The Dean Reinventing The MBA Program And Challenging Diversity Assumptions

Georgette Chapman Phillips, one of the few black women leading U.S. business schools, is transforming a small Pennsylvania MBA program.

Despite the many women’s leadership programs trying to help women reach the top rungs of their careers, the number of women actually getting there remains disappointing.

A recent New York Times report found that there are more men named John running large companies than women (of any name).

But there’s some good news in Pennsylvania’s Lehigh Valley. In July 2014, Georgette Chapman Phillips was named dean of Lehigh University’s College of Business and Economics (CBE) in Bethlehem, Pennsylvania, making her one of a small handful of African American women leading U.S. business schools outside of historically black colleges and universities.

Phillips’s background is impressive. After completing her undergraduate work at Bryn Mawr College, she received her law degree from Harvard. From there, she built a successful law practice before teaching at the University of Pennsylvania’s Wharton School in Philadelphia, where she climbed the ranks over 22 years, including serving as vice dean for the undergraduate division. When she was offered the opportunity at Lehigh, she jumped at the chance to make a difference.

“The raw material for change here and greatness is just so deep. With the right type of vision, strategy, implementation, change, you could take what is a very good business school and turn it into an extraordinary business school. That’s my goal,” she says.

Beginning To Build

Admittedly, making Lehigh a competitive full business school is going to take some work. While the undergraduate business program is strong, the graduate program is limited to a 10-month part-time evening MBA program. That’s a problem. She’s already spearheaded the launch of a master’s in management, which was approved in December 2014 and will launch its first class in August 2015. There is no official launch date for other graduate programs yet.

As she works with faculty to develop the school’s other graduate degrees, she’s striving to ensure candidates will be well-prepared, mastering skills like writing, communication, and critical thinking, in addition to study in their areas of specialization, all of which will help them find employment more quickly. That’s good for the school and good for students who may be carrying student loan debt—a challenge to which Phillips is sensitive.

“If you don’t have the skills the job market is searching for to get a job that can pay that debt, that’s really bad,” she says.

At the same time, Phillips doesn’t want to unleash a legion of drones into the workforce. She believes in the value of a liberal arts education in giving students general knowledge, history, and context that make them more effective in their careers. Undergraduates take somewhere between 35 and 40 percent of their classes outside of the business school.

Phillips is also working on partnerships with local business groups to get students more involved with helping community businesses thrive, which will bolster the area’s economic development. Getting students involved with businesses will give them real-world experience while putting the muscle of the university’s resources and students behind regional business development efforts.

But you can’t create such fundamental change without challenges.

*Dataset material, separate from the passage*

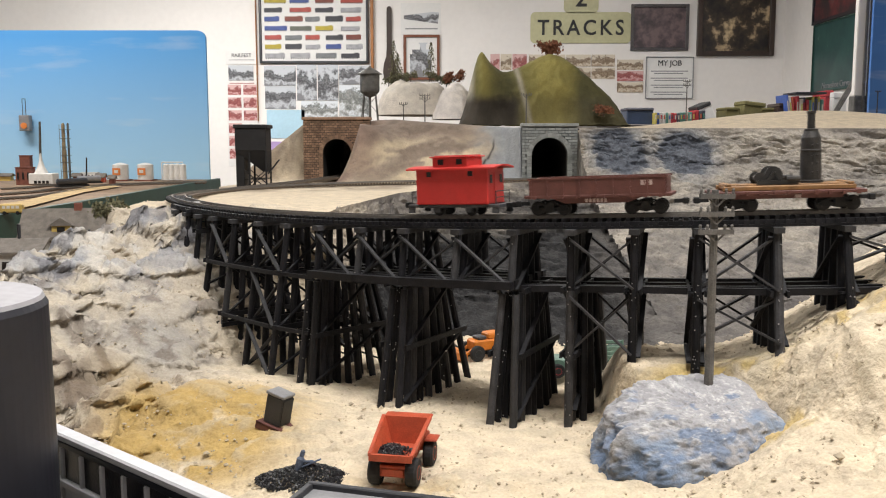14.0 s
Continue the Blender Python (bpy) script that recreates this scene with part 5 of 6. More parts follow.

Phillips says one of the biggest for her is the pace of academia, which is decidedly slower than that of the business world.

“At some point, we have to just stop talking,” she says. “I loved [this saying] I heard, ‘We’ve got to live in beta.’ If we wait for everything to be exactly right, the moment has passed.”

I Am The Dean

But even Phillips’s passion, vision, and impressive credentials don’t make her immune to bias. More than once, she says she has walked into a meeting where participants thought the dean was a man named George Phillips, and she was his secretary.

“You walk into a room and they say, ‘We’re waiting for the dean.’ Well, she’s here,” she says.

Lehigh itself has struggled with diversity issues lately. Overall, the student population is 56% male and 44% female, according to U.S. News & World Report’s rankings. The university reports that 3% of students are black, 7% are Asian-American or Pacific Islander, and 8% are Latino. The university was recently the target of a federal investigation by the U.S. Department of Education’s Office for Civil Rights amid allegations that Lehigh had a racially hostile environment following an incident of vandalism at a racially diverse residence hall. The investigation ended in September 2014 when the university entered into a voluntary resolution agreement with the Department of Education, agreeing to various education, training, and policy revision measures.

So Phillips, who was praised for championing diversity at Wharton, has another opportunity. She and her team are working on outreach to high schools to court outstanding women and minority candidates. But she also wants to change the definition of diversity to mean more than race, ethnicity, and gender by including international students and first-generation college students. Each has varied needs to help them succeed, she says. Creating an environment where everyone feels supported and welcome is the first step.

Toward that end, Phillips is a staunch advocate of mentorship. She vows to remain accessible to students so they may share their concerns, ask questions, and get advice or help. Good mentorship isn’t about being too soft, she says. Instead, you should look for a mentor who will be straightforward with you.

Students who are immersed in a community that strives for diversity—helmed by a strong leader who reflects that attitude—are going to emerge better prepared for a world that is filled with people who are different than they are, she says. In an increasingly international marketplace, that’s going to be an important personal attribute, she adds.